> [Task prompt]
Copy each of the entries below faithfully, setting aside any pictures.

— begin Exercise inputs —

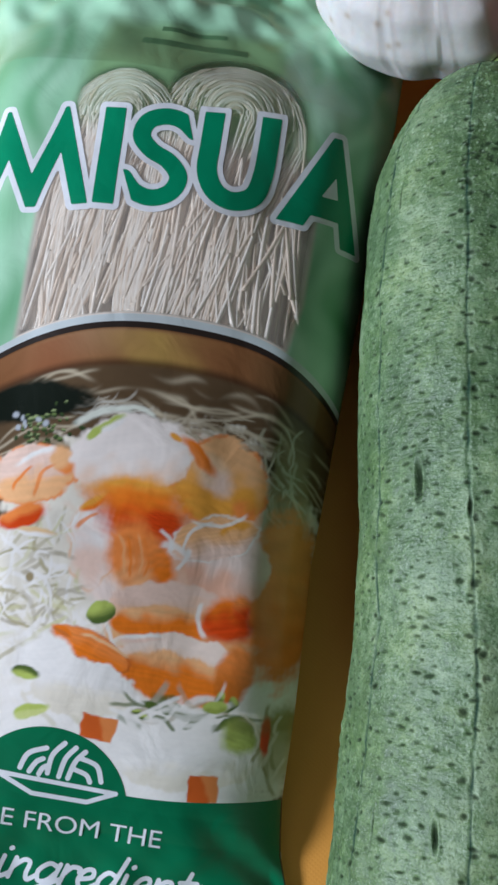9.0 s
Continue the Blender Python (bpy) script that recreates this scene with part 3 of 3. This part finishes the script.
def printed(name, sdf, bounds, step, lift, mat, parent, label=""):
    """Ink where sdf(u, v in mm) < 0, laid on the film."""
    u, v = np.arange(bounds[0], bounds[1], step), np.arange(bounds[2], bounds[3], step)
    U, V = np.meshgrid(u, v)
    S = sdf(U, V)
    verts, faces, seen = [], [], {}

    def put(key, x, y):
        if key not in seen:
            seen[key] = len(verts)
            verts.append((x, y))
        return seen[key]
    inside = S < 0
    hit = inside[:-1, :-1] | inside[1:, :-1] | inside[:-1, 1:] | inside[1:, 1:]
    for i, j in zip(*np.nonzero(hit)):
        c = ((i, j), (i, j + 1), (i + 1, j + 1), (i + 1, j))
        poly = []
        for p, q in zip(c, c[1:] + c[:1]):
            if inside[p]:
                poly.append(put(p, U[p], V[p]))
            if inside[p] != inside[q]:
                t = S[p] / (S[p] - S[q])
                poly.append(put((min(p, q), max(p, q)), U[p] + t * (U[q] - U[p]), V[p] + t * (V[q] - V[p])))
        if len(poly) > 2:
            faces.append(poly)
    vv = np.array(verts) / 1000
    return link(name, raw(name, on_pack(vv[:, 0], vv[:, 1], lift).tolist(), faces), mat, parent, label)


def rim_drop(u):
    """Upper edge of the printed bowl (mm)."""
    d = (u - 16) / 40
    return 33.4 - 12.5 * np.where(d > 0, np.abs(d) ** 2.6, 0.34 * np.abs(d) ** 1.9 + 0.30 * np.abs(d) ** 3)


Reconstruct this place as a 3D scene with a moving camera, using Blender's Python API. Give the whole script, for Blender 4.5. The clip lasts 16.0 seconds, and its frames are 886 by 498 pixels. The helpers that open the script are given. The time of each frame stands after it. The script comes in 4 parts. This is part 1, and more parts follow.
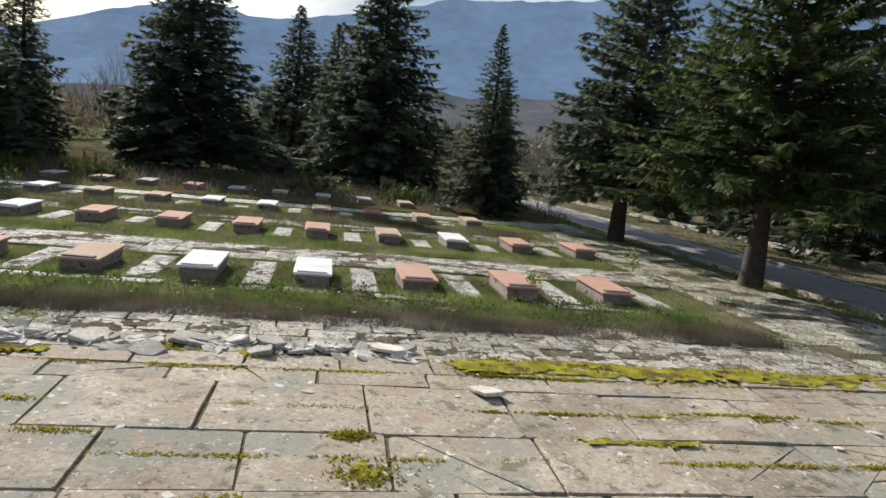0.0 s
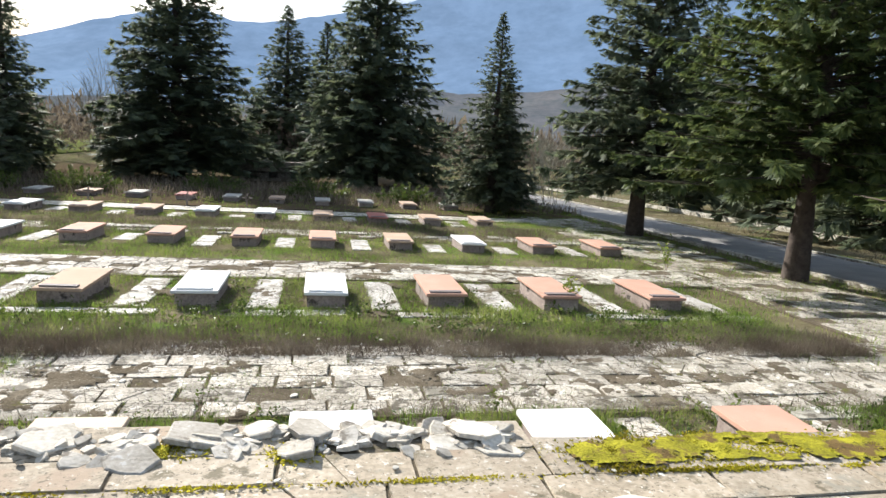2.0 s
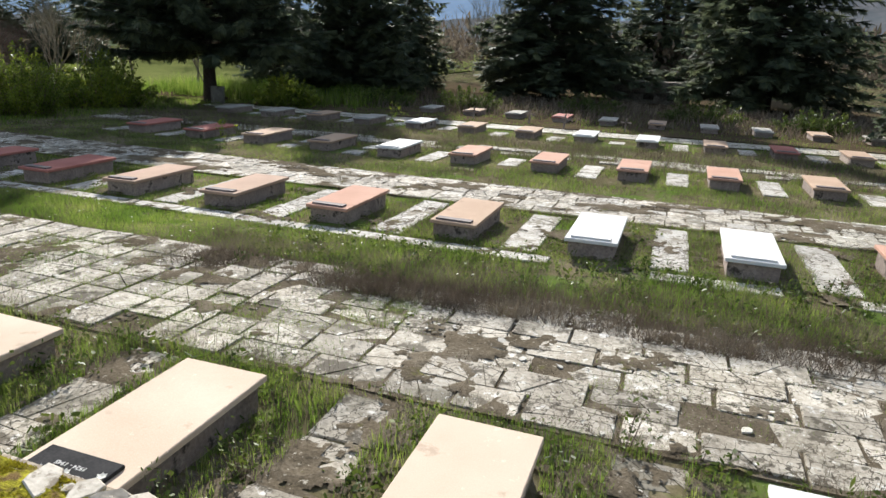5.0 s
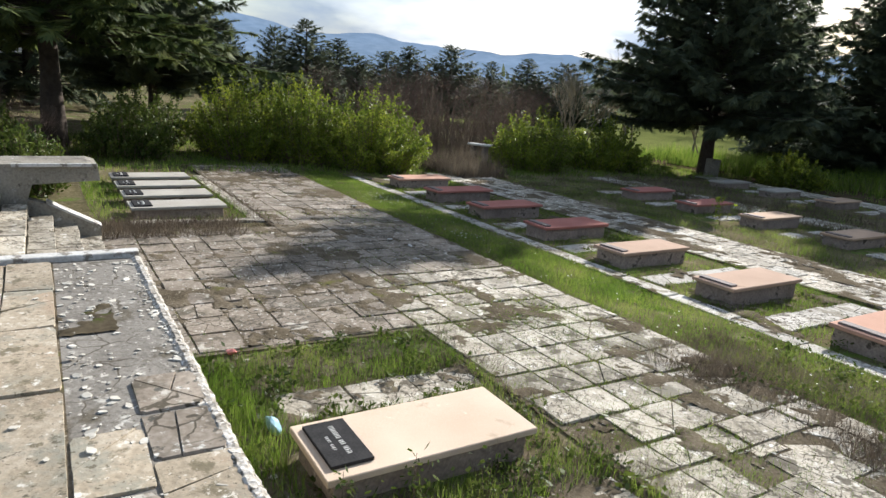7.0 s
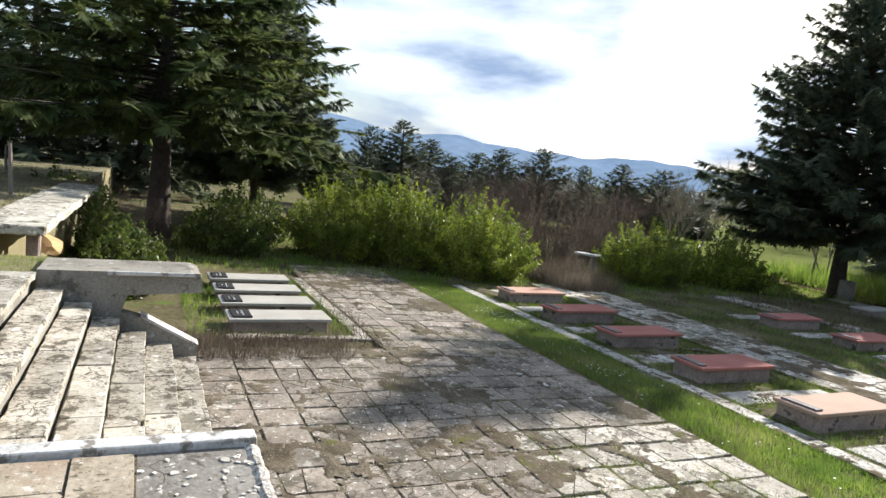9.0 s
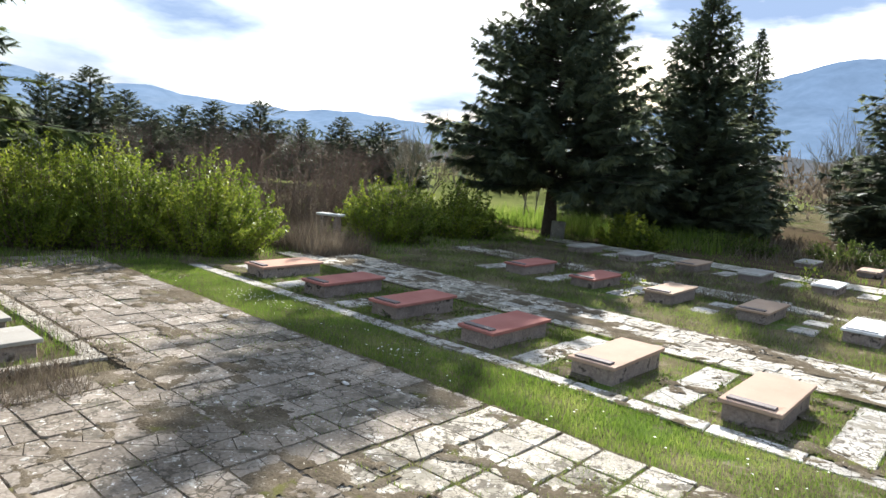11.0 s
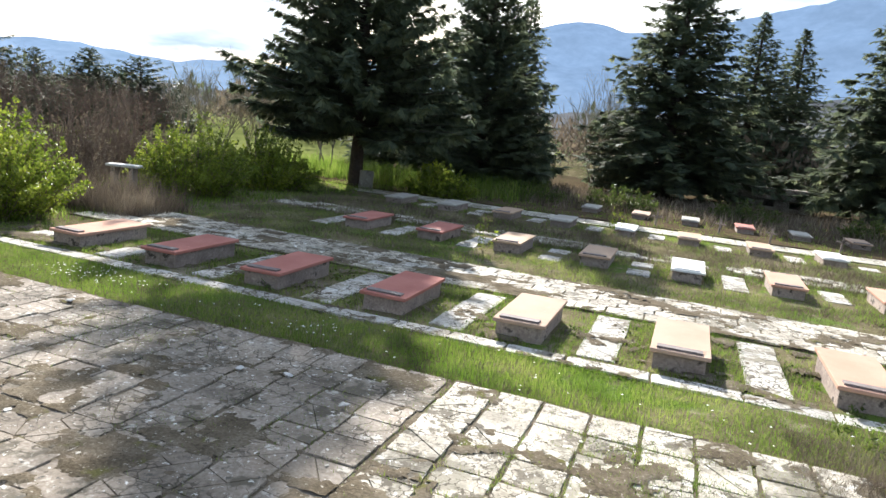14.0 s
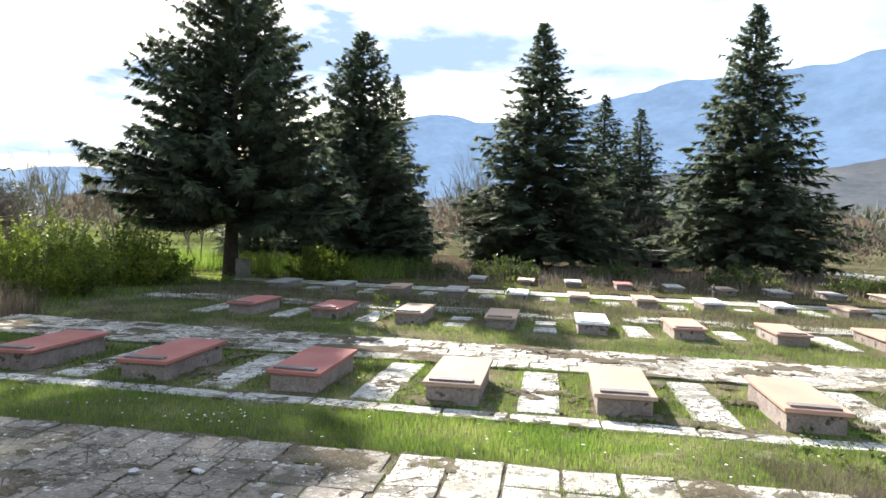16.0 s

— end Exercise inputs —

> [Correct output]
9.0 s
Continue the Blender Python (bpy) script that recreates this scene with part 3 of 3. This part finishes the script.
def printed(name, sdf, bounds, step, lift, mat, parent, label=""):
    """Ink where sdf(u, v in mm) < 0, laid on the film."""
    u, v = np.arange(bounds[0], bounds[1], step), np.arange(bounds[2], bounds[3], step)
    U, V = np.meshgrid(u, v)
    S = sdf(U, V)
    verts, faces, seen = [], [], {}

    def put(key, x, y):
        if key not in seen:
            seen[key] = len(verts)
            verts.append((x, y))
        return seen[key]
    inside = S < 0
    hit = inside[:-1, :-1] | inside[1:, :-1] | inside[:-1, 1:] | inside[1:, 1:]
    for i, j in zip(*np.nonzero(hit)):
        c = ((i, j), (i, j + 1), (i + 1, j + 1), (i + 1, j))
        poly = []
        for p, q in zip(c, c[1:] + c[:1]):
            if inside[p]:
                poly.append(put(p, U[p], V[p]))
            if inside[p] != inside[q]:
                t = S[p] / (S[p] - S[q])
                poly.append(put((min(p, q), max(p, q)), U[p] + t * (U[q] - U[p]), V[p] + t * (V[q] - V[p])))
        if len(poly) > 2:
            faces.append(poly)
    vv = np.array(verts) / 1000
    return link(name, raw(name, on_pack(vv[:, 0], vv[:, 1], lift).tolist(), faces), mat, parent, label)


def rim_drop(u):
    """Upper edge of the printed bowl (mm)."""
    d = (u - 16) / 40
    return 33.4 - 12.5 * np.where(d > 0, np.abs(d) ** 2.6, 0.34 * np.abs(d) ** 1.9 + 0.30 * np.abs(d) ** 3)


Reconstruct this place as a 3D scene with a moving camera, using Blender's Python API. Give the whole script, for Blender 4.5. The clip lasts 16.0 seconds, and its frames are 886 by 498 pixels. The helpers that open the script are given. The time of each frame stands after it. The script comes in 4 parts. This is part 1, and more parts follow.
0.0 s
2.0 s
5.0 s
7.0 s
9.0 s
11.0 s
14.0 s
16.0 s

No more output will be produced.